Michael Jordan understood why LeBron James decided to leave Cleveland and team up with Dwyane Wade and Chris Bosh in Miami. However, in hindsight, Jordan likely would not have done the same if given the same choice.
Call it an old-school mentality, call it ego, call it what you want. Jordan didn’t take shortcuts. What made him such a great player was his incredible drive and extremely competitive nature. He wanted to be the best and refused to play second fiddle to anyone. Sure, he got cozy with lot of his peers during his playing days, but when it came time to compete on the basketball court MJ wanted to destroy all of them.
So, when Jordan, who retired in 2003, was asked what he thought about James’ decision to join forces with his All-Star friends in Miami, the six-time NBA champion who built his entire legacy with the Chicago Bulls said he simply couldn’t see himself teaming with Magic Johnson and Larry Bird just so he could win a championship. He wanted to do it on his own, as the No. 1 alpha dog.
“I would have never called up Larry and called up Magic and say ‘Hey, let’s get together and play on one team.’ But things are different. I can’t say that’s a bad thing. That’s an opportunity those kids have today,” Jordan recently told NBC Sports in between rounds at the 2010 American Century Championship golf tournament in Lake Tahoe.
“In all honesty, I was trying to beat those guys [Larry and Magic],” Jordan continued. “I don’t know if they would have been on my team, if we would have been on one team.”

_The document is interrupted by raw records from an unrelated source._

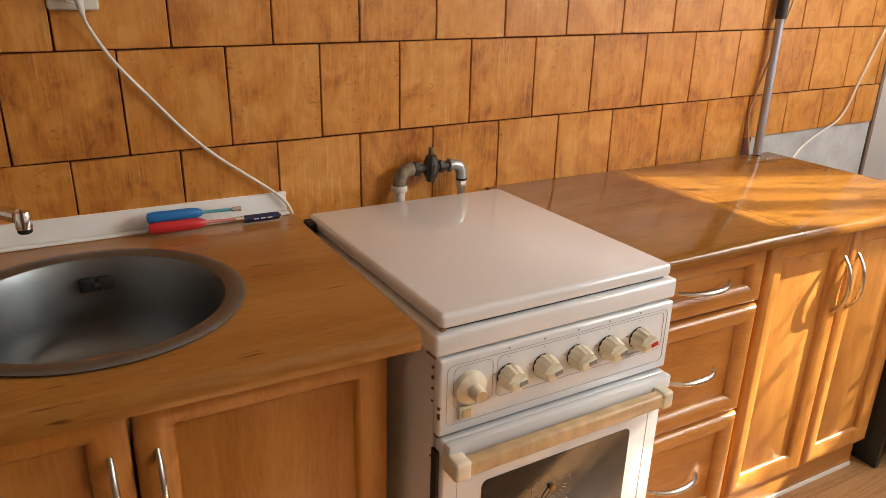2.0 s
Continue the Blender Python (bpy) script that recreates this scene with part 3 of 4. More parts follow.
ZT = 0.857
worktop(0.484, 0.9425, -0.584, 0.004, ZT, 0.032, "glossy brown wood-look worktop over the drawer unit")
worktop(0.944, 1.553, -0.584, 0.004, ZT, 0.032, "glossy brown wood-look worktop with a sunlit end", corner=0.03)
SX, SY, SR = -0.450, -0.352, 0.229
worktop(-1.66, -0.031, -0.654, -0.006, 0.862, 0.040, "matte brown wood-look worktop with a round sink cut in, colour lightened", hole=(SX, SY, SR - 0.012), m=M_TOP_LIT)

# ---- sink, tap, splash strip ----
sink = thing("sink", (SX, SY, 0.66), "round brushed steel sink set in the worktop, dry and empty", "sink")
bz = 0.8625
prof = [(SR - 0.002, bz), (SR, bz + 0.003), (SR - 0.006, bz + 0.007), (SR - 0.024, bz + 0.007), (SR - 0.032, bz + 0.002), (SR - 0.040, bz - 0.02), (SR - 0.043, bz - 0.10), (SR - 0.050, bz - 0.140), (SR - 0.066, bz - 0.165), (SR - 0.095, bz - 0.178), (0.05, bz - 0.183), (0.045, bz - 0.186)]
part("bowl", lathe(prof, (SX, SY, 0), n=72, caps=False), M_STEEL, sink)
part("drain", lathe([(0.045, bz - 0.1855), (0.04, bz - 0.182), (0.018, bz - 0.185), (0.004, bz - 0.183)], (SX, SY, 0), n=28), M_CHROME, sink)
ang = math.radians(86)
ov = Vector((SX + (SR - 0.043) * math.cos(ang), SY + (SR - 0.043) * math.sin(ang), bz - 0.040))
# no holes are cut: black blocks give the dark of the overflow openings
for k in (-1, 1):
    q = ov + Vector((k * 0.014, -0.006, 0))
    part("overflow", box(q.x - 0.013, q.x + 0.013, q.y - 0.007, q.y + 0.006, q.z - 0.013, q.z + 0.013, 0.004), M_BLACK_AND_SHADE, sink, "black block painted as the shade in the overflow opening")
part("overflow_screw", lathe([(0.005, -0.012), (0.004, -0.015)], (ov.x, ov.y - 0.0, ov.z), "Y", 12), M_NICKEL, sink)

tap = thing("tap", (-0.70, -0.09, 0.862), "chrome single-spout kitchen tap at the back of the sink", "tap")
part("base", lathe([(0.028, 0.862), (0.028, 0.872), (0.024, 0.878), (0.023, 0.925), (0.020, 0.932)], (-0.70, -0.09, 0)), M_CHROME, tap)
part("lever", box(-0.712, -0.688, -0.15, -0.075, 0.934, 0.948, 0.005), M_CHROME, tap)
sp = smooth_path([(-0.695, -0.095, 0.895), (-0.655, -0.13, 0.915), (-0.60, -0.185, 0.962), (-0.565, -0.22, 0.984), (-0.535, -0.25, 0.984)], 6)
part("spout", tube(sp, 0.0115, 14), M_CHROME, tap)
part("nozzle", lathe([(0.0105, 0.964), (0.0125, 0.966), (0.0125, 0.988), (0.0105, 0.993)], (-0.528, -0.258, 0), n=20), M_CHROME, tap)
part("aerator", lathe([(0.009, 0.958), (0.011, 0.960), (0.011, 0.965), (0.009, 0.966)], (-0.528, -0.258, 0), n=20), M_RUBBER, tap)

strip = thing("splash_strip", (-0.85, -0.02, 0.862), "white plastic upstand along the wall behind the sink", "upstand")
part("upright", box(-1.64, -0.040, -0.018, -0.0065, 0.8625, 0.909, 0.003), M_WHITE, strip)
part("foot", box(-1.64, -0.040, -0.036, -0.0185, 0.8625, 0.868, 0.002), M_WHITE, strip)
strip.matrix_basis = TILE_TURN @ strip.matrix_basis


# ---- screwdrivers ----
def screwdriver(x0, x1, x2, y, z, mh, ms, label, tip=None):
    d = thing("screwdriver", ((x0 + x1) / 2, y, z - 0.01), label, "screwdriver", group="screwdrivers on the worktop")
    L = x1 - x0
    prof = [(0.005, 0), (0.0100, 0.003), (0.0118, 0.015), (0.0110, L * 0.45), (0.0118, L * 0.75), (0.0100, L - 0.010), (0.0070, L - 0.002), (0.005, L)]
    part("grip", lathe(prof, (x0, y, z), "X", 18), mh, d)
    part("shaft", tube([(x1 - 0.002, y, z), (x2 - 0.018, y, z - 0.0015)], 0.0034, 10), ms, d)
    part("tip", tube([(x2 - 0.018, y, z - 0.0015), (x2, y, z - 0.002)], 0.0052, 10), M_CHROME, d)


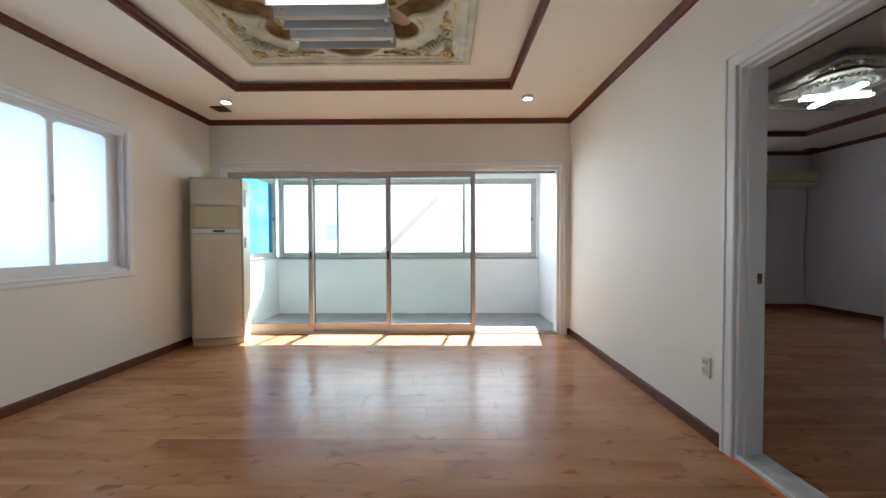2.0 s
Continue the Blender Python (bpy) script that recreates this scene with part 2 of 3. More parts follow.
def mesh_of(name, bm, material, smooth=False):
    me = bpy.data.meshes.new(name)
    bmesh.ops.recalc_face_normals(bm, faces=bm.faces)
    bm.to_mesh(me)
    bm.free()
    me.materials.append(material)
    if smooth:
        for p in me.polygons:
            p.use_smooth = True
    return me


def part(name, bm, material, parent=None, label="", smooth=False):
    ob = new(name, mesh_of(name, bm, material, smooth))
    ob.parent = parent
    return tagged(ob, label)


def thing(name, m, label, category, group="", kind=""):
    ob = new(name)
    ob.matrix_basis = m
    return tagged(ob, label, category, group, kind)


def box(x0, x1, y0, y1, z0, z1, bev=0.0, bm=None, seg=1):
    keep = bm
    bm = bmesh.new()
    bmesh.ops.create_cube(bm, size=1)
    for v in bm.verts:
        v.co = Vector((x0 + (v.co.x + .5) * (x1 - x0), y0 + (v.co.y + .5) * (y1 - y0), z0 + (v.co.z + .5) * (z1 - z0)))
    if bev:
        bmesh.ops.bevel(bm, geom=bm.edges[:], offset=bev, segments=seg, affect="EDGES", profile=0.6)
    if keep is None:
        return bm
    tmp = bpy.data.meshes.new("tmp")
    bm.to_mesh(tmp)
    bm.free()
    keep.from_mesh(tmp)
    bpy.data.meshes.remove(tmp)
    return keep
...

The idea of “if you can’t beat them, join them” approach was never an option for Jordan. Magic and Bird would never subscribe to that either. All three MVPs had too much pride to hitch on someone else’s championship wagon. It would have been real easy for Jordan to join either Magic’s team in L.A. or Bird’s team in Boston while he was chasing his first NBA title. But he didn’t.
Jordan suffered through miserable playoff defeats to the Celtics and the Detroit Pistons during the first six seasons of his career before finally getting over the hump in his seventh year when his Bulls defeated Magic’s Lakers in 1991.
The only exception to the rule was the 1992 Olympics when Jordan, Magic and Bird wore the same uniform for Team USA, and they were joined by fellow All-Stars Charles Barkley, Patrick Ewing, David Robinson, Karl Malone, John Stockton, Chris Mullin, Scottie Pippen and Clyde Drexler.
“When you look at the Dream Team, obviously, we were all on that team,” Jordan said. “But it wasn’t too much of a competitive thing.”
LeBron James says he keeps tabs of all the nay-sayers and will probably post some of them in his Heat locker for motivation. Though James holds Jordan in high regard, MJ’s latest comment could be bulletin-board material and the Charlotte Bobcats (Jordan’s team) could be in a heap of trouble.